** START Data excerpts **
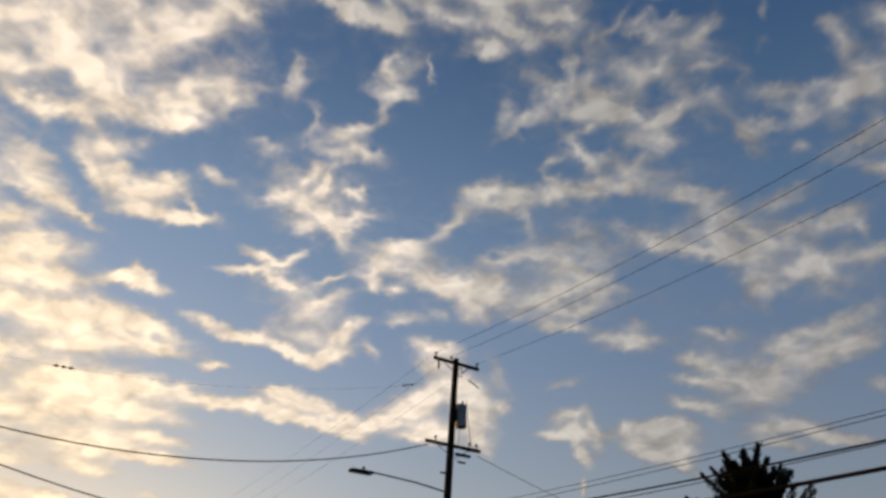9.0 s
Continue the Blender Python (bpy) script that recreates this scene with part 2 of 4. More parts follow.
# ---- clouds: thin sheets of vapour far away, each with its own drifting outline ----
def cloud_material():
    m = bpy.data.materials.new("cloud_vapour")
    m.use_nodes = True
    m.cycles.emission_sampling = "NONE"
    t = m.node_tree
    t.nodes.clear()
    geo = t.nodes.new("ShaderNodeNewGeometry").outputs["Position"]
    unit = t.nodes.new("ShaderNodeVectorMath")
    unit.operation = "NORMALIZE"
    t.links.new(geo, unit.inputs[0])
    way = unit.outputs[0]
    dens = t.nodes.new("ShaderNodeAttribute")
    dens.attribute_name = "vapour"
    # the layer seen in perspective: finer and flatter toward the horizon
    xyz = t.nodes.new("ShaderNodeSeparateXYZ")
    t.links.new(way, xyz.inputs[0])
    flat = scaled(t, way, math_node(t, "DIVIDE", 1.0, math_node(t, "ADD", xyz.outputs["Z"], 0.6)))
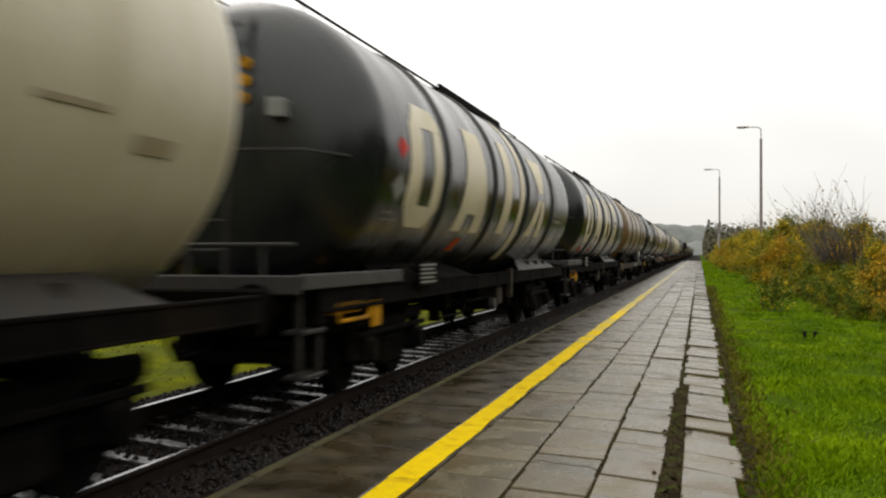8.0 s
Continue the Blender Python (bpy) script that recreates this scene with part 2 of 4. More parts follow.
# ---- mesh helpers ----
def mesh_of(name, bm, material, smooth=False):
    me = bpy.data.meshes.new(name)
    bm.to_mesh(me)
    bm.free()
    for mm in (material if isinstance(material, (list, tuple)) else [material]):
        me.materials.append(mm)
    if smooth:
        me.polygons.foreach_set("use_smooth", [True] * len(me.polygons))
    return me


def part(name, bm, material, parent=None, label="", smooth=False):
    ob = new(name, mesh_of(name, bm, material, smooth))
    if parent is not None:
        ob.parent = parent
    if label:
        ob["label"] = label
    return ob


def box(bm, x0, x1, y0, y1, z0, z1, bevel=0.0, m=None):
    r = bmesh.ops.create_cube(bm, size=1)
    vs = r["verts"]
    bmesh.ops.scale(bm, vec=(x1 - x0, y1 - y0, z1 - z0), verts=vs)
    bmesh.ops.translate(bm, vec=((x0 + x1) / 2, (y0 + y1) / 2, (z0 + z1) / 2), verts=vs)
    if bevel:
        es = list({e for v in vs for e in v.link_edges})
        r = bmesh.ops.bevel(bm, geom=es, offset=bevel, segments=1, affect="EDGES", profile=0.5)
        vs = list({v for f in r["faces"] for v in f.verts} | {v for v in vs if v.is_valid})
    if m is not None:
        bmesh.ops.transform(bm, matrix=m, verts=vs)
    return vs


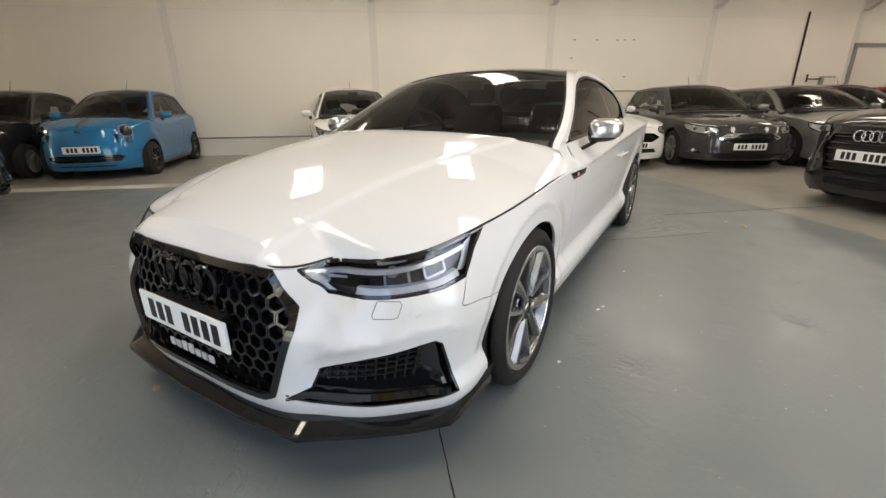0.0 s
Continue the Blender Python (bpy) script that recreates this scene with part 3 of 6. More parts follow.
** END Data excerpts **
Restate the whole listing above exactly, please, omitting every image.

9.0 s
Continue the Blender Python (bpy) script that recreates this scene with part 2 of 4. More parts follow.
# ---- clouds: thin sheets of vapour far away, each with its own drifting outline ----
def cloud_material():
    m = bpy.data.materials.new("cloud_vapour")
    m.use_nodes = True
    m.cycles.emission_sampling = "NONE"
    t = m.node_tree
    t.nodes.clear()
    geo = t.nodes.new("ShaderNodeNewGeometry").outputs["Position"]
    unit = t.nodes.new("ShaderNodeVectorMath")
    unit.operation = "NORMALIZE"
    t.links.new(geo, unit.inputs[0])
    way = unit.outputs[0]
    dens = t.nodes.new("ShaderNodeAttribute")
    dens.attribute_name = "vapour"
    # the layer seen in perspective: finer and flatter toward the horizon
    xyz = t.nodes.new("ShaderNodeSeparateXYZ")
    t.links.new(way, xyz.inputs[0])
    flat = scaled(t, way, math_node(t, "DIVIDE", 1.0, math_node(t, "ADD", xyz.outputs["Z"], 0.6)))
8.0 s
Continue the Blender Python (bpy) script that recreates this scene with part 2 of 4. More parts follow.
# ---- mesh helpers ----
def mesh_of(name, bm, material, smooth=False):
    me = bpy.data.meshes.new(name)
    bm.to_mesh(me)
    bm.free()
    for mm in (material if isinstance(material, (list, tuple)) else [material]):
        me.materials.append(mm)
    if smooth:
        me.polygons.foreach_set("use_smooth", [True] * len(me.polygons))
    return me


def part(name, bm, material, parent=None, label="", smooth=False):
    ob = new(name, mesh_of(name, bm, material, smooth))
    if parent is not None:
        ob.parent = parent
    if label:
        ob["label"] = label
    return ob


def box(bm, x0, x1, y0, y1, z0, z1, bevel=0.0, m=None):
    r = bmesh.ops.create_cube(bm, size=1)
    vs = r["verts"]
    bmesh.ops.scale(bm, vec=(x1 - x0, y1 - y0, z1 - z0), verts=vs)
    bmesh.ops.translate(bm, vec=((x0 + x1) / 2, (y0 + y1) / 2, (z0 + z1) / 2), verts=vs)
    if bevel:
        es = list({e for v in vs for e in v.link_edges})
        r = bmesh.ops.bevel(bm, geom=es, offset=bevel, segments=1, affect="EDGES", profile=0.5)
        vs = list({v for f in r["faces"] for v in f.verts} | {v for v in vs if v.is_valid})
    if m is not None:
        bmesh.ops.transform(bm, matrix=m, verts=vs)
    return vs


0.0 s
Continue the Blender Python (bpy) script that recreates this scene with part 3 of 6. More parts follow.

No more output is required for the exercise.